Regia di Paolo Sorrentino vedi scheda film
Sorrentino omaggia l'Italia di uno dei pochi capolavori nazionali degli ultimi anni, lo fa dedicandosi al periodo complesso e travagliato della fine della prima Repubblica e focalizzandosi su G. Andreotti, uomo politico-monumento, in un film ambiguo, birbante, aguzzo nella dimensione pubblica come tenero in quella privata, discutibile e aperto, sommesso, di qualità e originalità formale di spicco, estetizzante, polivalente come il suo soggetto e il suo "immortale" protagonista. Sorrentino non ha nascosto qualche piccola analogia con un altro capolavoro di argomento prevalentemente politico-etico, molto più acido e grottesco, nonché stilisticamente diversissimo: Todo modo di Elio Petri. Ovviamente qui grandeggia tra gli attori Toni Servillo, oltretutto truccato benissimo, ma non si può dimenticare il resto dell'ottimo cast, con menzione speciale per Carlo Buccirosso, un Paolo Cirino Pomicino indimenticabile e "follettistico": immagini come la corsa con annessa scivolata verso la mdp restano indelebili dalla prima visione. Ma gli esempi visivi sono numerosi.

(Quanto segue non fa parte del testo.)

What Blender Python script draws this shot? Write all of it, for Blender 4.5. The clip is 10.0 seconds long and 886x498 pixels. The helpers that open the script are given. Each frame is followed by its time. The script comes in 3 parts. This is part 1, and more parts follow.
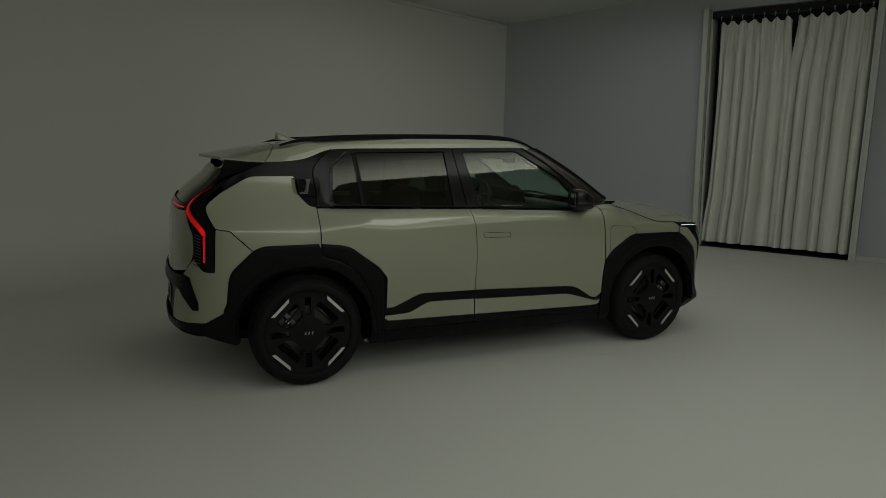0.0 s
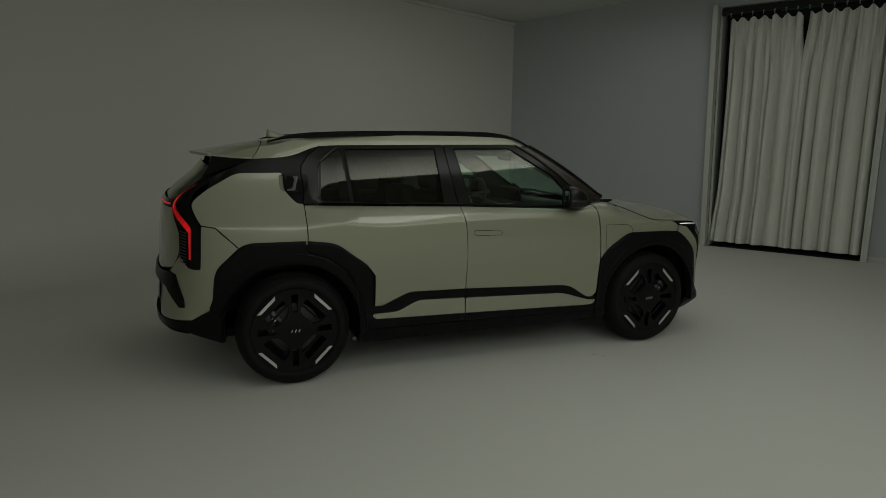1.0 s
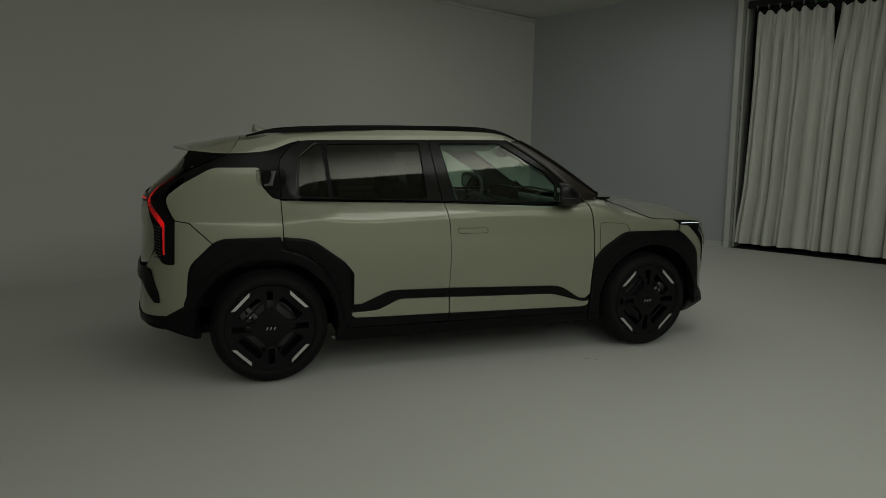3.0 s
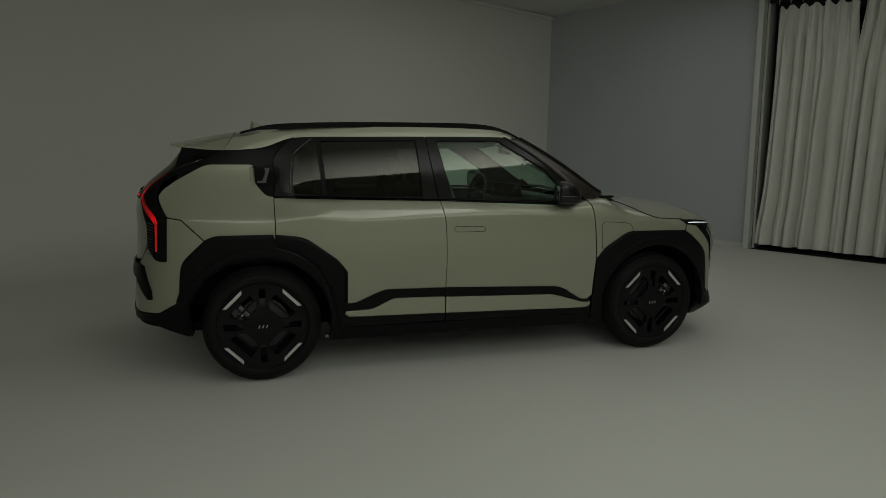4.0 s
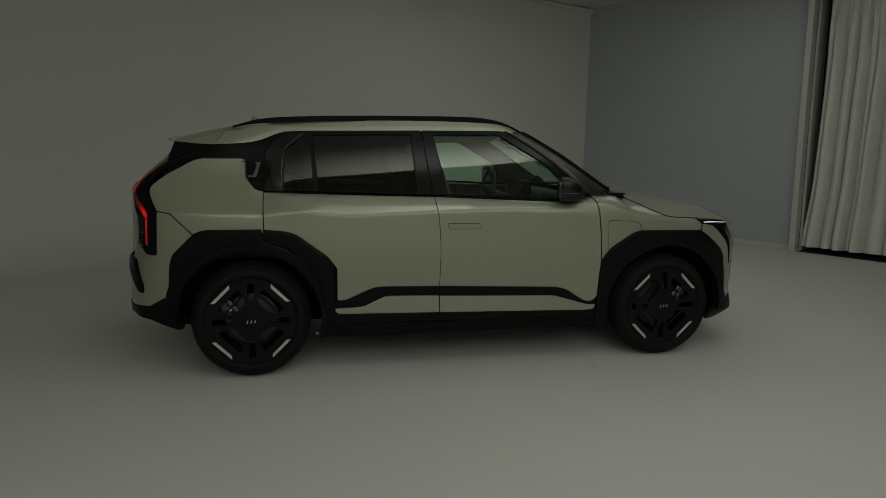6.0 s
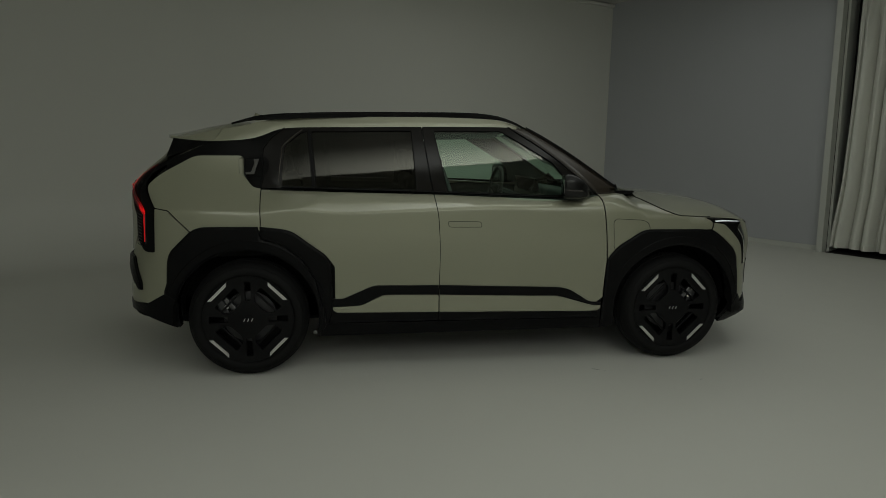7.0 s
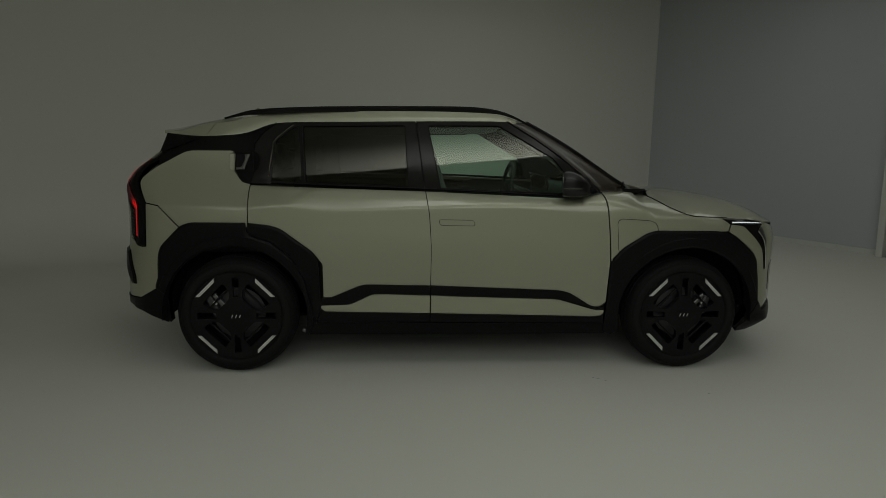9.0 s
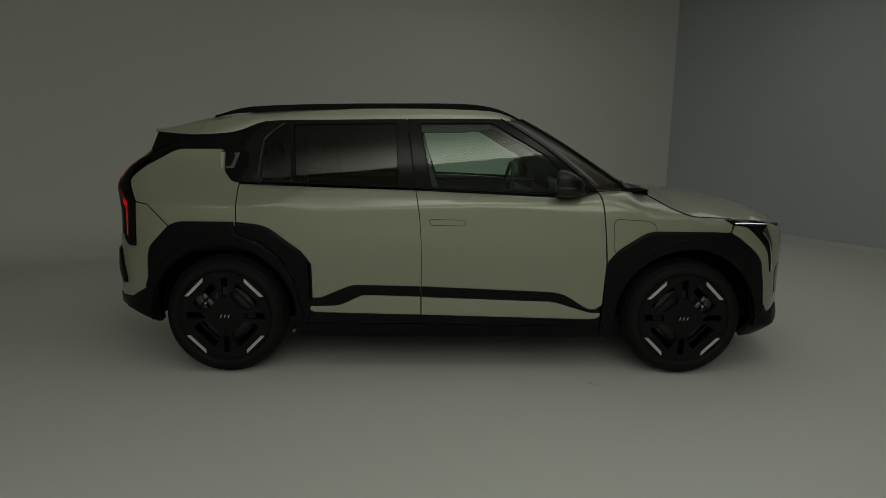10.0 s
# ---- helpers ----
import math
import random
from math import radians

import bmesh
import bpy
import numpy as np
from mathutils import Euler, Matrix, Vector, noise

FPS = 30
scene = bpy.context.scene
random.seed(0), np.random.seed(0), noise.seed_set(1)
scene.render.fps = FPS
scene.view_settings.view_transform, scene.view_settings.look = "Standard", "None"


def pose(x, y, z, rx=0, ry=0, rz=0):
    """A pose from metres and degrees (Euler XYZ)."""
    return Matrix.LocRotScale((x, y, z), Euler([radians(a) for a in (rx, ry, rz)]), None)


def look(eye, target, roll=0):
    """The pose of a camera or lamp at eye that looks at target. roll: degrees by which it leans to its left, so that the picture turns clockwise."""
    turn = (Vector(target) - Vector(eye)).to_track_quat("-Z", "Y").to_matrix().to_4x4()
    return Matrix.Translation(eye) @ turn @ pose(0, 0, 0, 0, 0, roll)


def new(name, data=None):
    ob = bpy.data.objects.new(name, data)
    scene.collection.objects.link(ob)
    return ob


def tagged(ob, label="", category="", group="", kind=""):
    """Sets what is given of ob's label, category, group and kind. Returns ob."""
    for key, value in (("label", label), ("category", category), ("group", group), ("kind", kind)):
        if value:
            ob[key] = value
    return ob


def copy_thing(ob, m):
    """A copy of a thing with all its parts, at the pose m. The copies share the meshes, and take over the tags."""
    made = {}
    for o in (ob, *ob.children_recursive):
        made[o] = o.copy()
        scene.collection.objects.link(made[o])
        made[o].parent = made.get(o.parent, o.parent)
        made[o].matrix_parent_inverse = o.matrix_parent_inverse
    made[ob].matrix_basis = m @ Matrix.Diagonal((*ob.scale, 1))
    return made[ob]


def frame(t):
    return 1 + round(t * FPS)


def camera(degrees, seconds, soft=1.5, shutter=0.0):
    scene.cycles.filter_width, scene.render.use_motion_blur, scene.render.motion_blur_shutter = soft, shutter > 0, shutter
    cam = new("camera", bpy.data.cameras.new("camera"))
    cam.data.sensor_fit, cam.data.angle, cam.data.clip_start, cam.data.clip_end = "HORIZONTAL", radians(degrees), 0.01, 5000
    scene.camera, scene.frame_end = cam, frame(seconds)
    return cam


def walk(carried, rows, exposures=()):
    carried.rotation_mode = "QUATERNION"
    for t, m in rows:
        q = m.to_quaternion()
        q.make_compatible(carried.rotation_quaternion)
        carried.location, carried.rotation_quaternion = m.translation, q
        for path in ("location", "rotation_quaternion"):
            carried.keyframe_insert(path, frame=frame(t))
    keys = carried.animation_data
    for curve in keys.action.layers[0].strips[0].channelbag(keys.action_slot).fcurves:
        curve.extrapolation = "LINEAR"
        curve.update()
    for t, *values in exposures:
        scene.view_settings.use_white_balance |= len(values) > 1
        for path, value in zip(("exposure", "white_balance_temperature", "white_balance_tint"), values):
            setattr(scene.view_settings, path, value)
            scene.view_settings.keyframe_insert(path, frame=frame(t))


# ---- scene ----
from mathutils.geometry import delaunay_2d_cdt

cam = camera(70.5, 10.0, soft=0.8)
PATH = [
    (0, (-2.078, -4.617, 1.494), (-1.29, -2.807, 1.172), 0.9),
    (0.5, (-1.993, -4.622, 1.486), (-1.227, -2.803, 1.162), 0.9),
    (1, (-1.906, -4.638, 1.476), (-1.163, -2.81, 1.153), 0.9),
    (1.5, (-1.817, -4.648, 1.469), (-1.096, -2.811, 1.145), 0.9),
    (2, (-1.728, -4.653, 1.462), (-1.032, -2.806, 1.138), 0.9),
    (2.5, (-1.634, -4.655, 1.451), (-0.967, -2.797, 1.129), 0.9),
    (4, (-1.348, -4.642, 1.428), (-0.786, -2.75, 1.104), 0.9),
    (4.5, (-1.249, -4.642, 1.418), (-0.728, -2.738, 1.095), 0.9),
    (5, (-1.151, -4.636, 1.413), (-0.671, -2.721, 1.088), 0.8),
    (5.5, (-1.051, -4.627, 1.414), (-0.613, -2.703, 1.084), 0.9),
    (7, (-0.777, -4.572, 1.397), (-0.466, -2.625, 1.06), 0.8),
    (7.5, (-0.684, -4.544, 1.395), (-0.421, -2.591, 1.054), 0.8),
    (8, (-0.588, -4.521, 1.391), (-0.371, -2.563, 1.047), 0.8),
    (8.5, (-0.475, -4.499, 1.387), (-0.306, -2.536, 1.041), 0.8),
    (9, (-0.361, -4.476, 1.391), (-0.238, -2.51, 1.042), 0.8),
    (9.5, (-0.259, -4.443, 1.391), (-0.175, -2.476, 1.039), 0.7),
    (10, (-0.159, -4.404, 1.395), (-0.116, -2.437, 1.038), 0.7),
]
walk(cam, [(t, look(eye, target, roll)) for t, eye, target, roll in PATH])

# ---- world, lights, exposure ----
world = bpy.data.worlds.new("studio_dark")
world.use_nodes = True
world.node_tree.nodes["Background"].inputs[0].default_value = (0.02, 0.02, 0.02, 1)
world.node_tree.nodes["Background"].inputs[1].default_value = 0.0
scene.world = world


def area_lamp(name, m, sx, sy, watts, colour):
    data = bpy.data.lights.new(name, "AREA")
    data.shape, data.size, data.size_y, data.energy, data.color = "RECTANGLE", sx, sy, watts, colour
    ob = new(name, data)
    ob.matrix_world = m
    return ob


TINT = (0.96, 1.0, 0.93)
PANEL = area_lamp("softbox_panel", pose(1.0, -2.514, 2.95, 33, 0, 8.7) @ pose(-0.4, 0.6, 0), 6.0, 1.2, 68, TINT)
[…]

Spesso splendida la scelta musicale, da A. Vivaldi (la traversata leggiadra di Andreotti lungo i grandi corridoi con l'incontro da western con il bianco micione persiano), a G. Fauré (struggente), a C. Saint-Saens, a J. Sibelius (epico). Brani originali di Teho Teardo e canzoni pop. Sui titoli finali anche la canzone Da da da, che forse avrà qui un fine ironico, ma verso cui personalmente non posso nascondere conati di vomito e disgusto indescrivibile.